> The task: Copy out the data below as written; omit any images.

BEGIN Supplied data

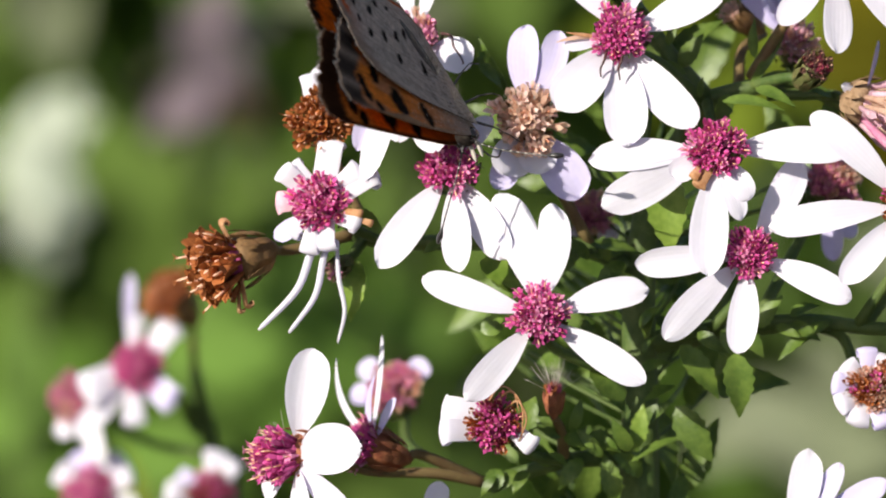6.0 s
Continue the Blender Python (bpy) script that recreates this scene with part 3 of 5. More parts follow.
flower(-12.4, -31.3, -1.0, 1.9, (0.0, 0.3, 1), "fresh", [(-11.4, -27.0, 1.9, 20), (-16.1, -29.1, 2.4, 20), (-8.7, -32.9, 2.4, 20), (-13.4, -36.4, 2.4, 20)],
       "white aster flower on the lowest twig", [(-8.4, -33.7, -6), (2.8, -37.7, -9)])
flower(-3.5, -20.8, -3.0, 0.75, (0.0, 1.0, 0.2), "deep", [], "small closed reddish aster bud with pale hairs", [(-3.0, -23.7, -5), (-2.8, -25.9, -7)], count=18, grow=1.3, splay_most=0.3, hairs=46, hair_long=1.5, cup=BRACT_RED, cup_deep=0.55)
flower(-6.8, 18.7, -4.0, 2.0, (0.0, 0.2, 1), "fresh", [(-6.7, 15.6, 2.0, 15, LAVENDER), (-11.8, 19.9, 2.3, 20), (-5.6, 23.8, 2.3, 20), (-8.7, 23.4, 2.3, 20)],
       "lavender aster flower at the top of the spray", [(-4.1, 16.5, -7), (-0.2, 15.7, -7)])
flower(9.6, 17.0, -5.0, 1.2, (0.9, 0.3, 0.3), "tan", [], "closed pinkish brown aster bud", [(6.9, 15.7, -7), (0.6, 15.0, -7)], count=33)
flower(-18.8, -12.2, -2.0, 0.75, (-0.3, -0.2, 1), "rose", [], "small round pinkish aster bud", [(-17.7, -11.3, -5), (-17.0, -10.2, -7)], count=18)
flower(23.5, -12.2, -9.0, 1.6, (0.85, 0.35, 0.3), "dusty", [], "faded mauve aster head behind the others", [(20.5, -13.8, -10), (18.5, -16.4, -8)],
       count=18, grow=1.9, splay_most=0.7, cup=BRACT_TAN)
flower(9.3, 5.9, -11.0, 1.0, (-0.6, 0.4, 0.5), "tan", [], "small yellowish brown aster bud deep in the spray", [(9.9, 3.2, -10), (9.6, 0.4, -8)], count=20)
# a neighbouring twig further back, out of the spray's plane
flower(-39.1, -22.8, -78.0, 2.2, (-0.1, 0.2, 1), "fresh", [(-44.3, -28.6, 2.2, 20)], "aster flower with rolled white rays on a twig further back", [(-35.7, -25.6, -84), (-33.5, -30.8, -88)],
       curl=[(48, 2.6, 2.4, 190), (105, 2.2, 2.0, 190), (195, 2.6, 2.6, 180), (-32, 2.6, 1.8, 150, LAVENDER), (-60, 2.4, 1.8, 180, LAVENDER), (-100, 2.6, 2.2, 180)])
flower(-36.2, -16.8, -78.0, 2.3, (-0.5, 0.6, 0.6), "rust", [], "withered rust-brown aster head on a twig further back", [(-34.7, -23.2, -84), (-33.5, -30.8, -88)], count=72,
       loose=[(-40.0, -20.5, -39.7, -14.6, 1.1, 15, LAVENDER, 0.5)])
flower(-44.7, -25.5, -82.0, 2.2, (-0.5, 0.2, 1), "rose", [(-46.2, -28.9, 1.8, 20), (-42.3, -30.8, 2.2, 20)], "soft pink aster flower on a twig further back", [(-39.9, -29.3, -88), (-33.5, -30.8, -88)])
flower(-43.5, -33.8, -82.0, 2.3, (-0.2, 0.3, 1), "fresh", [(-39.4, -34.7, 2.0, 20), (-47.2, -37.2, 2.2, 20)], "aster flower with short white rays on a twig further back", [(-39.0, -36.2, -88), (-33.7, -39.3, -90)],
       curl=[(60, 1.9, 2.0, 180), (100, 1.7, 2.0, 180, LAVENDER), (140, 1.5, 2.0, 180), (20, 1.6, 1.8, 180)])
flower(-33.0, -33.5, -78.0, 2.0, (0.0, 0.3, 1), "deep", [], "dark pink aster flower with stubby white rays further back", [(-32.2, -37.3, -84), (-32.7, -41.8, -90)],
       curl=[(85, 1.8, 2.3, 180), (135, 1.5, 1.9, 180, LAVENDER), (50, 1.4, 1.8, 180), (185, 1.6, 2.0, 180)])
# ---- stems and leaves of the aster ----
plant = thing("aster_plant", 0, 0, 0, "branching green aster stem with small toothed leaves rooted in the soil", "plant")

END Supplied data

> Answer to the exercise:
6.0 s
Continue the Blender Python (bpy) script that recreates this scene with part 3 of 5. More parts follow.
flower(-12.4, -31.3, -1.0, 1.9, (0.0, 0.3, 1), "fresh", [(-11.4, -27.0, 1.9, 20), (-16.1, -29.1, 2.4, 20), (-8.7, -32.9, 2.4, 20), (-13.4, -36.4, 2.4, 20)],
       "white aster flower on the lowest twig", [(-8.4, -33.7, -6), (2.8, -37.7, -9)])
flower(-3.5, -20.8, -3.0, 0.75, (0.0, 1.0, 0.2), "deep", [], "small closed reddish aster bud with pale hairs", [(-3.0, -23.7, -5), (-2.8, -25.9, -7)], count=18, grow=1.3, splay_most=0.3, hairs=46, hair_long=1.5, cup=BRACT_RED, cup_deep=0.55)
flower(-6.8, 18.7, -4.0, 2.0, (0.0, 0.2, 1), "fresh", [(-6.7, 15.6, 2.0, 15, LAVENDER), (-11.8, 19.9, 2.3, 20), (-5.6, 23.8, 2.3, 20), (-8.7, 23.4, 2.3, 20)],
       "lavender aster flower at the top of the spray", [(-4.1, 16.5, -7), (-0.2, 15.7, -7)])
flower(9.6, 17.0, -5.0, 1.2, (0.9, 0.3, 0.3), "tan", [], "closed pinkish brown aster bud", [(6.9, 15.7, -7), (0.6, 15.0, -7)], count=33)
flower(-18.8, -12.2, -2.0, 0.75, (-0.3, -0.2, 1), "rose", [], "small round pinkish aster bud", [(-17.7, -11.3, -5), (-17.0, -10.2, -7)], count=18)
flower(23.5, -12.2, -9.0, 1.6, (0.85, 0.35, 0.3), "dusty", [], "faded mauve aster head behind the others", [(20.5, -13.8, -10), (18.5, -16.4, -8)],
       count=18, grow=1.9, splay_most=0.7, cup=BRACT_TAN)
flower(9.3, 5.9, -11.0, 1.0, (-0.6, 0.4, 0.5), "tan", [], "small yellowish brown aster bud deep in the spray", [(9.9, 3.2, -10), (9.6, 0.4, -8)], count=20)
# a neighbouring twig further back, out of the spray's plane
flower(-39.1, -22.8, -78.0, 2.2, (-0.1, 0.2, 1), "fresh", [(-44.3, -28.6, 2.2, 20)], "aster flower with rolled white rays on a twig further back", [(-35.7, -25.6, -84), (-33.5, -30.8, -88)],
       curl=[(48, 2.6, 2.4, 190), (105, 2.2, 2.0, 190), (195, 2.6, 2.6, 180), (-32, 2.6, 1.8, 150, LAVENDER), (-60, 2.4, 1.8, 180, LAVENDER), (-100, 2.6, 2.2, 180)])
flower(-36.2, -16.8, -78.0, 2.3, (-0.5, 0.6, 0.6), "rust", [], "withered rust-brown aster head on a twig further back", [(-34.7, -23.2, -84), (-33.5, -30.8, -88)], count=72,
       loose=[(-40.0, -20.5, -39.7, -14.6, 1.1, 15, LAVENDER, 0.5)])
flower(-44.7, -25.5, -82.0, 2.2, (-0.5, 0.2, 1), "rose", [(-46.2, -28.9, 1.8, 20), (-42.3, -30.8, 2.2, 20)], "soft pink aster flower on a twig further back", [(-39.9, -29.3, -88), (-33.5, -30.8, -88)])
flower(-43.5, -33.8, -82.0, 2.3, (-0.2, 0.3, 1), "fresh", [(-39.4, -34.7, 2.0, 20), (-47.2, -37.2, 2.2, 20)], "aster flower with short white rays on a twig further back", [(-39.0, -36.2, -88), (-33.7, -39.3, -90)],
       curl=[(60, 1.9, 2.0, 180), (100, 1.7, 2.0, 180, LAVENDER), (140, 1.5, 2.0, 180), (20, 1.6, 1.8, 180)])
flower(-33.0, -33.5, -78.0, 2.0, (0.0, 0.3, 1), "deep", [], "dark pink aster flower with stubby white rays further back", [(-32.2, -37.3, -84), (-32.7, -41.8, -90)],
       curl=[(85, 1.8, 2.3, 180), (135, 1.5, 1.9, 180, LAVENDER), (50, 1.4, 1.8, 180), (185, 1.6, 2.0, 180)])
# ---- stems and leaves of the aster ----
plant = thing("aster_plant", 0, 0, 0, "branching green aster stem with small toothed leaves rooted in the soil", "plant")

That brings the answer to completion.